Why do I want to be unreasonable and insane? Why does that feel good? I remember a moment when I felt like I really had free will for a second. I was walking home from school and suddenly decided to take a completely different path, that I had never ever taken before. Why? I didn't know. It was a longer way home. It was uphill. It wasn't sensible. But I did it, just because I could. I could decide to make no sense. At least I imagined that I could. And it made me feel more real.

But, is making a choice because you properly synthesized a set of information and reacted accordingly really less of a choice? Why is a choice with no foundation better than a choice that makes sense? We want to make wise decisions, right? Well, wisdom requires logical calculation.

And yet, there is this sense among humans, that illogicality is valuable. Maybe you haven't noticed it before, maybe it's just something that my particular sphere of acquaintances enjoy, but it seems so to me. We feel more alive when we're spontaneous. We love what is weird, chaotic, freaky. Just go watch, "Salad Fingers" on youtube, right now. You'll see what I mean. Why did they make Salad fingers? FOR NO BLOODY REASON. And there's crap like this all over the collective human consciousness. We are nuts. We're insane. And we love it.

Maybe we don't have free will. Maybe it doesn't exist. But we value it, still. And I have no idea why. Because it seems like being perfectly sensible would be better for survival.

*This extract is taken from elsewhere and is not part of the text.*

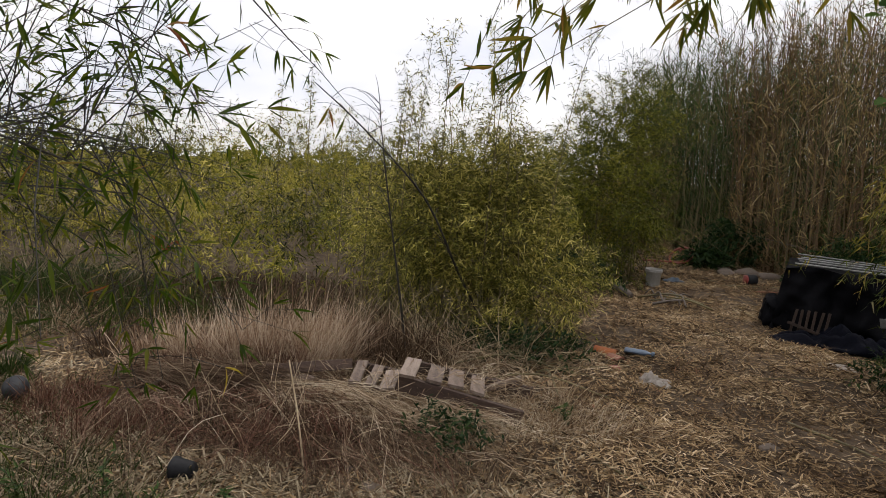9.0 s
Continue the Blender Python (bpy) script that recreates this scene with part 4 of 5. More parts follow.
# ---- things lying in the clearing ----
def beam(name, ob, p, q, height, thick, material, label="", roll=0.0, rough=0.004):
    """A worn board from p to q in world coordinates, under a thing that is not turned."""
    p, q = Vector(p), Vector(q)
    x = (q - p).normalized()
    y = Vector((0, 0, 1)).cross(x).normalized()
    z = x.cross(y)
    m = Matrix.Translation((p + q) / 2 - ob.matrix_world.translation) @ Matrix((x, y, z)).transposed().to_4x4() @ Matrix.Rotation(radians(roll), 4, "X")
    length = (q - p).length
    bm = bmesh.new()
    bmesh.ops.create_cube(bm, size=1.0, matrix=Matrix.Diagonal((length, thick, height, 1)))
    along = [e for e in bm.edges if abs((e.verts[0].co - e.verts[1].co).x) > length * 0.9]
    bmesh.ops.subdivide_edges(bm, edges=along, cuts=7)
    bmesh.ops.bevel(bm, geom=[e for e in bm.edges if abs((e.verts[0].co - e.verts[1].co).x) > 1e-4], offset=0.003, segments=1, affect="EDGES")
    for v in bm.verts:
        u = v.co.x / length
        v.co.z += rough * (noise.noise(Vector((u * 6, v.co.y * 20, p.x * 9))) + 0.5 * noise.noise(Vector((u * 19, v.co.z * 30, p.y * 7))))
        v.co.y += rough * 0.7 * noise.noise(Vector((u * 8, v.co.z * 25, p.y * 11)))
        if abs(u) > 0.49:
            v.co.x += 2.5 * rough * noise.noise(Vector((v.co.y * 40, v.co.z * 40, p.x * 5 + u)))
    return part(name, bm_mesh(name, bm, material), ob, label, m)


def pallet():
    """A broken pallet: its near half tips up at one end, a smaller piece lies beside it."""
    ob = thing("broken_pallet", (-3.32, 4.44, gz(-3.32, 4.44)), "broken weathered grey wooden pallet half buried in grass", "pallet")
    dark = "dark damp wooden stringer"
    beam("stringer", ob, (-3.58, 4.16, 0.225), (-2.88, 4.57, 0.045), 0.105, 0.04, DARK_WOOD, dark)
    beam("stringer", ob, (-3.80, 4.62, 0.17), (-3.05, 5.02, 0.05), 0.09, 0.04, DARK_WOOD, dark)
    for p, q, wide, roll in (((-3.49, 4.14, 0.285), (-3.70, 4.50, 0.265), 0.105, 6), ((-3.37, 4.27, 0.245), (-3.58, 4.62, 0.215), 0.10, 12), ((-3.26, 4.36, 0.215), (-3.49, 4.72, 0.185), 0.105, 8), ((-3.14, 4.43, 0.185), (-3.36, 4.80, 0.15), 0.095, 14)):
        beam("slat", ob, p, q, 0.02, wide, OLD_WOOD, roll=roll)
    beam("stringer", ob, (-3.94, 4.10, 0.115), (-3.56, 4.23, 0.10), 0.085, 0.035, DARK_WOOD, dark)
    beam("stringer", ob, (-4.12, 4.38, 0.15), (-3.72, 4.52, 0.12), 0.085, 0.035, DARK_WOOD, dark)
    for p, q, wide, roll in (((-3.87, 4.08, 0.165), (-4.06, 4.38, 0.195), 0.075, -4), ((-3.78, 4.13, 0.155), (-3.94, 4.42, 0.18), 0.07, 5), ((-3.66, 4.16, 0.15), (-3.83, 4.44, 0.17), 0.10, -5)):
        beam("slat", ob, p, q, 0.02, wide, OLD_WOOD, roll=roll)
    beam("splinter", ob, (-3.30, 4.72, 0.09), (-3.12, 4.98, 0.16), 0.035, 0.03, OLD_WOOD, "broken pale splinter of a slat")
    return ob


pallet()
plank = thing("loose_plank", (-4.4, 4.0, gz(-4.4, 4.0)), "dark loose plank lying in the dry grass", "plank")
beam("board", plank, (-4.55, 3.92, 0.13), (-4.18, 4.40, 0.15), 0.075, 0.025, DARK_WOOD, roll=-25)
beam("board", plank, (-4.52, 3.78, 0.10), (-4.22, 4.06, 0.09), 0.02, 0.12, OLD_WOOD, "pale grey board", roll=28)


def flower_pot(place, turn, material, label, radius, height, broken=True):
    """A nursery pot lying on its side."""
    ob = thing("plant_pot", (*place, gz(*place) + radius * 0.94), label, "plant pot")
    bm, rings = lathe([(radius * 0.72, 0), (radius * 0.98, height * 0.86), (radius * 1.06, height * 0.87), (radius * 1.06, height), (radius * 0.98, height), (radius * 0.68, 0.006)], 26, 0.05)
    bm.faces.new(list(reversed(rings[0])))
    bm.faces.new(rings[-1])
    if broken:
        bmesh.ops.delete(bm, geom=[v for v in bm.verts if v.co.z > height * 0.8 and v.co.x > radius * 0.55], context="VERTS")
    m = pose(0, 0, 0, 0, 0, turn) @ pose(0, 0, 0, 0, 96, 0)
    body = part("body", bm_mesh("body", bm, material, True), ob, m=m @ Matrix.Translation((0, 0, -height / 2)))
    torn = bmesh.new()
    board(torn, (0.04, 0.002, 0.045), Matrix(), 0.0008)
    part("torn_flap", bm_mesh("torn_flap", torn, material), body, "torn plastic flap", body.matrix_basis.inverted() @ m @ pose(radius * 0.9, 0.02, height * 0.55, 20, 50, 10))
    return ob


flower_pot((-3.80, 2.77), 200, BLACK_POT, "torn black plastic plant pot lying on its side", 0.058, 0.105)
flower_pot((-5.42, 2.69), 150, GREY_POT, "faded grey plastic plant pot lying on its side", 0.072, 0.13, False)


def lying_rod(name, label, category, points, r0, r1, material, sides=8, nodes=0.0):
    x, y, z = points[0]
    ob = thing(name, (x, y, z), label, category)
    world_part("shaft", mesh_of("shaft", *rod(points, r0, r1, sides, 5, nodes), material, True), ob)
    return ob


def lie(x0, y0, x1, y1, r, lift=0.01, sag=0.0):
    mx, my = (x0 + x1) / 2, (y0 + y1) / 2
    return [(x0, y0, gz(x0, y0) + r + lift), (mx + sag, my, gz(mx, my) + r + lift), (x1, y1, gz(x1, y1) + r + lift)]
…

Also, I wonder why people resist the idea of the universe popping into existence for no reason, if this reasonless-ness, this complete unpredictability, is the essence of what we value about ourselves. We like to imagine that somebody chose to create the universe from their higher will, for a reason. But if it was so reasonable, isn't that just God obeying some sort of law of cause and effect? Is that really such an amazing act of will? Perhaps the universe beginning, from nothing, FOR NO REASON, is the most stunning display of free will of all. Maybe it's the only real instance of choice there ever was.